Trouble-makers, disruptive or drunk passengers should not be allowed boarding aircraft, as a precautionary measure. And if they are allowed – and cause any incidents – crews need to be able to face them off knowing there are clear rules, procedures and legal framework to rely on. But currently, that’s not entirely the case, reminds a new ECA Position Paper. As governments are dragging feet over the ratification of the Montreal protocol (2014), the lack of legal certainty and sanctions continues to give wings to unruly passengers.
The numbers of IATA are telling: there is 1 incident for every 1424 flights worldwide. While in most of cases it concerns verbal aggression that crews can successfully deal with, there are many cases of physical aggression to crew or passengers and even damage to the aircraft. One disruptive passenger onboard is sufficient to disturb the travel experience of all. But rowdy passengers are more than just nuisance – violent or rude behavior may interfere with the crew’s performance or require them to divert the aircraft. Diversions are, after all, unplanned landings, which inevitably involve additional safey and security risks for the flights.
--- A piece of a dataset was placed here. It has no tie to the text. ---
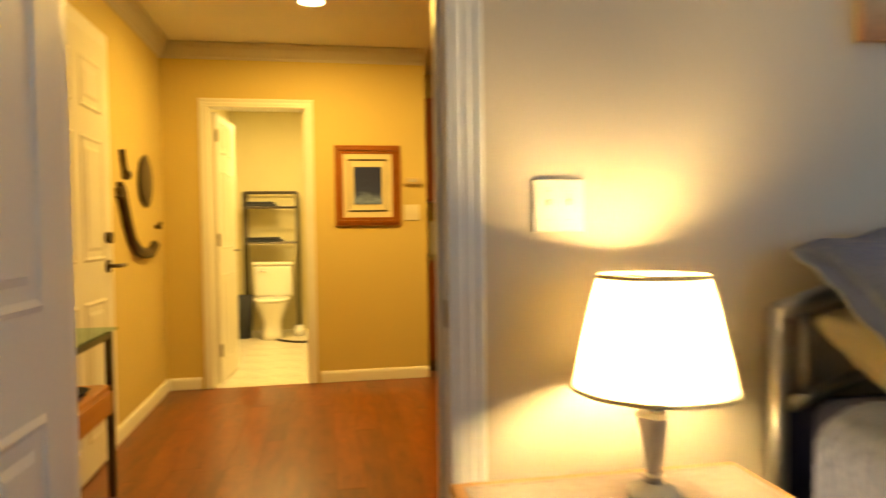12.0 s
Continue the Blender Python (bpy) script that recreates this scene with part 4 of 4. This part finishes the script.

The price tag for a diversion can also go up to 200. 000 USD, estimates IATA. But it is highly doubtful that this bill will be paid by the disruptor.
The lack of legal certainty and sanctions continues to give wings to unruly passengers #unrulyPax
The existing legal framework dealing with unruly passengers, contained in the Tokyo Convention on offences committed on aircraft (1963), proved ineffective so far as it grants solely jurisdiction over offences to the state of the registration of the aircraft. This leads to a situation where – upon landing – the Commander delivers an unruly passenger to authorities that simply have no jurisdiction. As a result, unruly passengers are mostly released and allowed to continue their journey without sanctions and free to recidivate.
What could bring much needed change to the situation is the Montreal Protocol (2014), which amends the Tokyo Convention. The Protocol spells out a clearer framework for dealing with such incidents, clarifies what counts as an ‘offence’ and allows airlines to seek compensation for costs incurred as a result of unruly passenger incidents. But ICAO Member States – including most Member States of the EU – are yet to ratify the Protocol. At least 10 more ratifications (out of the mandatory minimum of 22) are needed before it becomes applicable.
Despite the complexity of the issue, there are practical steps that can be taken to prevent and manage unruly passenger incidents, and which can contribute to increased safety and reduction of costs for air carriers. Full Position Paper
In the meantime, we can – and should – train crews to recognize and better deal with unruly passengers. But this is not enough. Police, airport authorities and judges on the ground can – and should – be made aware of all the tools they could use. Keeping trouble-makers on the ground and not allowing them to board a flight is the most effective way to prevent incidents during the flights . But the absence of a clear legal framework will always stand in the way of efficiently tackling the unruly passenger problem.